We did not watch sitcoms at night; we danced. We didn’t always have boyfriends; we danced. We tried to play sports and be cheerleaders and join clubs and do activities, but we always came back. We always danced.

I can’t stretch very well anymore, and I used to have darn good flexibility. Everything hurts. I go to a chiropractor once a week so he can crack the years of torture out of my spine. Turns out I had an old neck injury, sustained somehow, perhaps when my pointe shoe slipped in class once, and I came crashing down—a five-point landing—hitting my chin on the floor, spraining my wrist, shaking me up. All I know is I wake up every morning with lower back pain and a hip that snaps at the slightest provocation. But at least my neck is fixed.

It’s not age—I don’t play that useless game. There are 70-year-olds who take yoga every week and can bend themselves in half, no problem.

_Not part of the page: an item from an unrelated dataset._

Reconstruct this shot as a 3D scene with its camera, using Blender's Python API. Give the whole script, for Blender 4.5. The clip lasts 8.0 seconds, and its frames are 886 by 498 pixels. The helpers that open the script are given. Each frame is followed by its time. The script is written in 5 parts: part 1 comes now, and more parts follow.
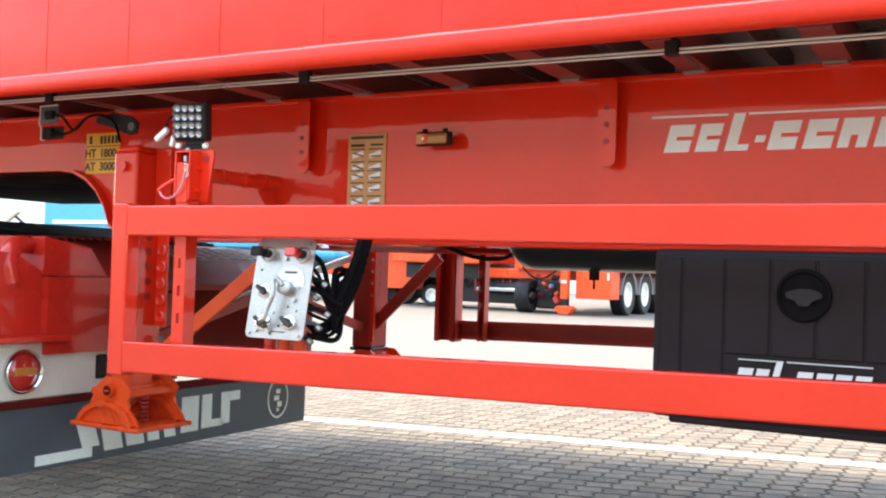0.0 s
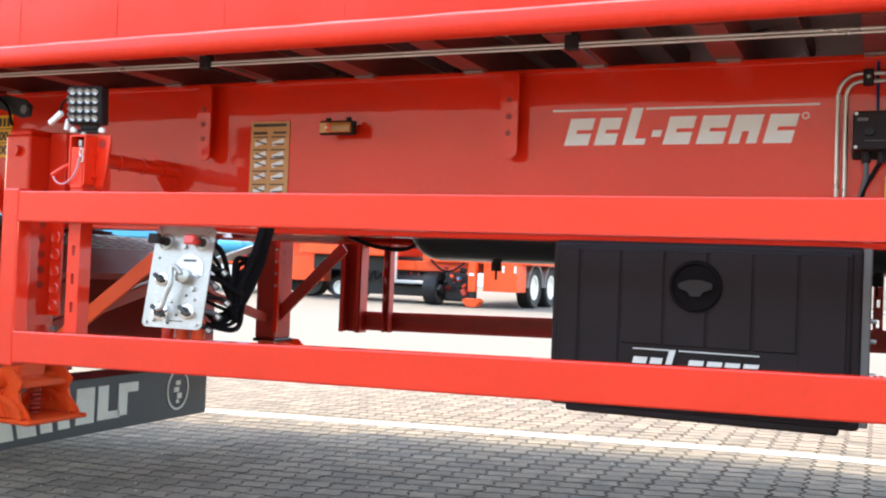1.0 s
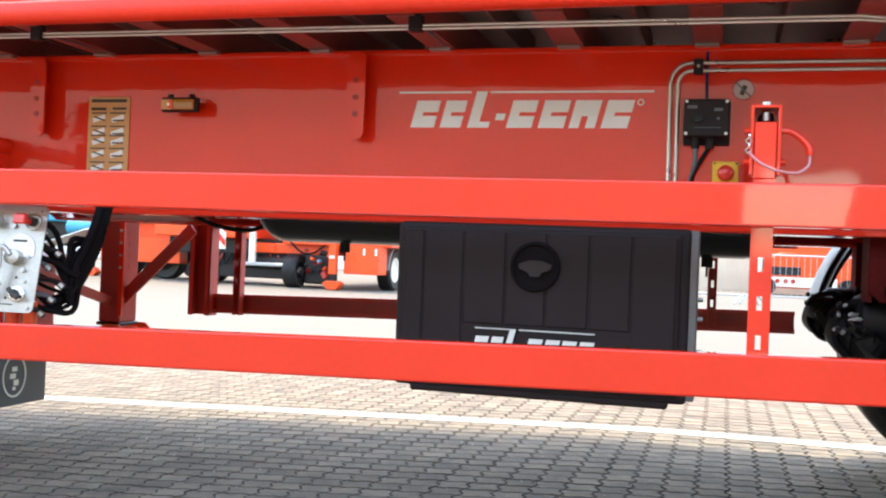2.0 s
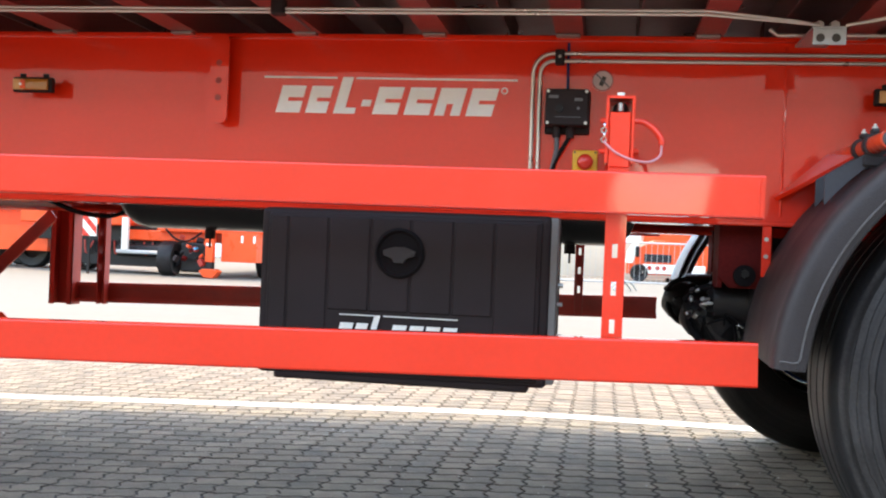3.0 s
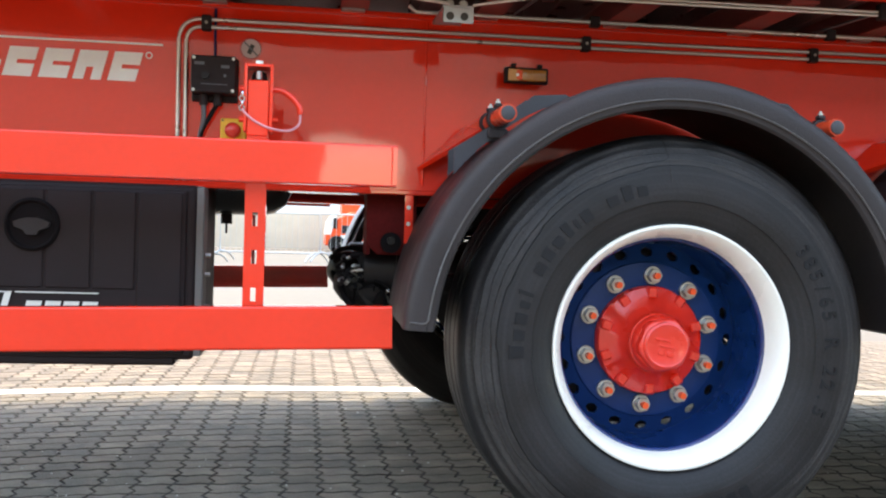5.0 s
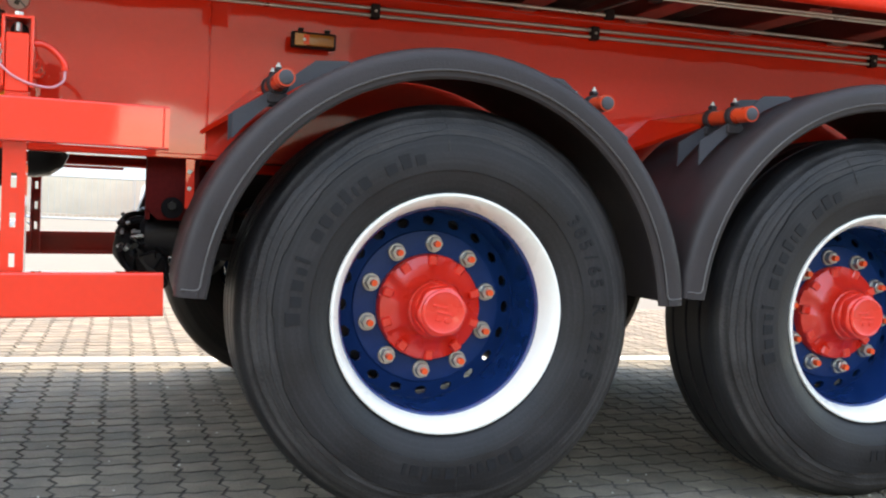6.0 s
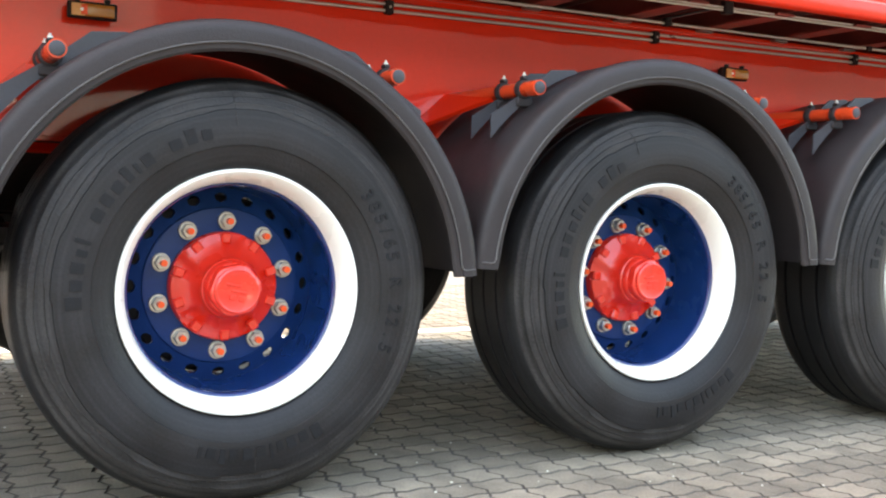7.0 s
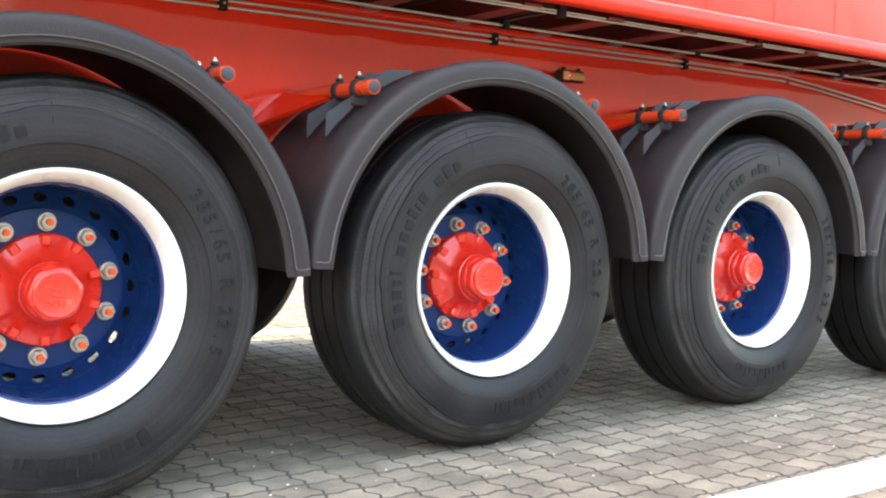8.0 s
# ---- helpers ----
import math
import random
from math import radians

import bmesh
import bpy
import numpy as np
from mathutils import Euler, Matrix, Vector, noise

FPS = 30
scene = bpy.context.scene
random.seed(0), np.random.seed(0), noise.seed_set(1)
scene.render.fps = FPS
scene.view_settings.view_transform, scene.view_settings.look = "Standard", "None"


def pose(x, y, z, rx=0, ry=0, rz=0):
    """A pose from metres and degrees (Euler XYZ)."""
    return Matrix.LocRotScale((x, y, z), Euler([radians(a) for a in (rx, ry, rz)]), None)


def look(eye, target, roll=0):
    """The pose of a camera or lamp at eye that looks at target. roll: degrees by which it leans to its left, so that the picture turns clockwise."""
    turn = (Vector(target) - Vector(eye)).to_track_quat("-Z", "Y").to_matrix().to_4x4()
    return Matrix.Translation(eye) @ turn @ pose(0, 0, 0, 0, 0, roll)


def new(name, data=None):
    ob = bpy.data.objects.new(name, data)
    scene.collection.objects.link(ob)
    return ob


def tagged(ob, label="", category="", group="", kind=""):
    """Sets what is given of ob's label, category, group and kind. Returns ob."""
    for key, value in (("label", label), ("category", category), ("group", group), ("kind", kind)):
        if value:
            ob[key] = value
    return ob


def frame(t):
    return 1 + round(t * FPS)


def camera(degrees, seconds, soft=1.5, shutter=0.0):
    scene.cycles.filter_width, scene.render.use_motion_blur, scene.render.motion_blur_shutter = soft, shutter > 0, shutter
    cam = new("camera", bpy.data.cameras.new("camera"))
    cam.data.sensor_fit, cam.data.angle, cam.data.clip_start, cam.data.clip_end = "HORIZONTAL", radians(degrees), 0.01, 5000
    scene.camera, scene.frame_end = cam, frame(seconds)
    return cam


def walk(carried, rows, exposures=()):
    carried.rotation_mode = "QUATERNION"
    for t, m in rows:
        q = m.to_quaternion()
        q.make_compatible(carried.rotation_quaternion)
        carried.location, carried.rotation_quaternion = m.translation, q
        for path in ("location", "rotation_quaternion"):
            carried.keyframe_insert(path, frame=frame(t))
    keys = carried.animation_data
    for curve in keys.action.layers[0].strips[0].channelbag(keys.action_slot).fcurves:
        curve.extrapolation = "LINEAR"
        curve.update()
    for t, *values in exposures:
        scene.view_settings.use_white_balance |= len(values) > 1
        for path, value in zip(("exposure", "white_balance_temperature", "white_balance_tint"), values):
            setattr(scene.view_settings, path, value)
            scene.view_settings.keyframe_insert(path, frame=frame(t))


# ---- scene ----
cam = camera(47.9, 8.0, soft=2.1)
PATH = [
    (0, (-1.142, -2.325, 0.79), (-2.11, -0.575, 0.834), 1.9),
    (0.5, (-1.138, -2.322, 0.786), (-2.036, -0.535, 0.816), 2.3),
    (1, (-1.121, -2.32, 0.782), (-1.926, -0.489, 0.818), 2.3),
    (1.5, (-1.099, -2.307, 0.779), (-1.77, -0.423, 0.794), 2.1),
    (1.7, (-1.089, -2.306, 0.779), (-1.705, -0.403, 0.793), 2.3),
    (2.8, (-1.037, -2.297, 0.777), (-1.407, -0.332, 0.778), 2.2),
    (3, (-1.027, -2.296, 0.777), (-1.342, -0.321, 0.775), 2.4),
    (3.5, (-0.99, -2.296, 0.78), (-1.184, -0.305, 0.779), 1.8),
    (4, (-0.955, -2.295, 0.778), (-1.007, -0.295, 0.773), 1.9),
    (4.5, (-0.922, -2.3, 0.775), (-0.837, -0.301, 0.756), 1.8),
    (4.7, (-0.909, -2.302, 0.774), (-0.746, -0.309, 0.751), 1.7),
    (5.8, (-0.790, -2.325, 0.7705), (-0.246, -0.402, 0.692), 2.65),
    (6, (-0.769, -2.328, 0.770), (-0.155, -0.426, 0.688), 2.7),
    (6.5, (-0.735, -2.334, 0.767), (0.055, -0.499, 0.671), 2.6),
    (7, (-0.693, -2.347, 0.765), (0.242, -0.583, 0.651), 1.6),
    (7.5, (-0.654, -2.366, 0.763), (0.392, -0.666, 0.643), 1.3),
    (8, (-0.618, -2.391, 0.767), (0.543, -0.766, 0.659), 1.5),
]
EXPOSURES = [(0.0, 3.17, 8250, 7), (3.0, 3.16, 8300, 7), (4.5, 3.10, 8400, 7), (6.0, 3.13, 8800, 7), (7.0, 3.57, 9300, 7), (8.0, 3.74, 9400, 7)]
walk(cam, [(t, look(eye, target, roll)) for t, eye, target, roll in PATH], EXPOSURES)

# ---- light ----
world = bpy.data.worlds.new("sky_world")
scene.world = world
world.use_nodes = True
wn = world.node_tree
sky = wn.nodes.new("ShaderNodeTexSky")
sky.sky_type = "NISHITA"
sky.sun_disc = False
SUN_EL, SUN_AZ = 69.0, -54.0      # azimuth from +y towards +x, degrees
sky.sun_elevation = radians(SUN_EL)
sky.sun_rotation = radians(SUN_AZ)
sky.dust_density = 1.1
sky.ozone_density = 1.0
wn.links.new(sky.outputs[0], wn.nodes["Background"].inputs[0])
wn.nodes["Background"].inputs[1].default_value = 0.15
sun = new("sun", bpy.data.lights.new("sun", "SUN"))
sun.data.energy = 0.44
sun.data.angle = radians(1.2)
sun.data.color = (1.0, 0.93, 0.82)
sd = Vector((math.sin(radians(SUN_AZ)) * math.cos(radians(SUN_EL)), math.cos(radians(SUN_AZ)) * math.cos(radians(SUN_EL)), math.sin(radians(SUN_EL))))
sun.matrix_world = look(sd * 30, (0, 0, 0))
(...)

I think, maybe, it’s letting go that brings pain. Letting go of dance leaves space behind to be filled with the rust and cobwebs of memory. Letting go of the idea of making a living at it. No longer walking onto a dark stage and waiting for the curtain to sweep open. No longer standing at the barre and waiting for the music to cue. No longer clutching the hand of my best friend as we watch a pas de deux by two masters that is so beautiful your heart comes out of your body and floats in aching rapture as the dance goes on and tears run down your face. No longer having this practice in my life which was the only thing I lived for back then.

I have other things to live for now. Life is good; choices have been made, even the right choices.

But I still, sometimes, fancy myself a dancer.

For Debie, Laura, Rachael…and all the others. And for Sarah, who is.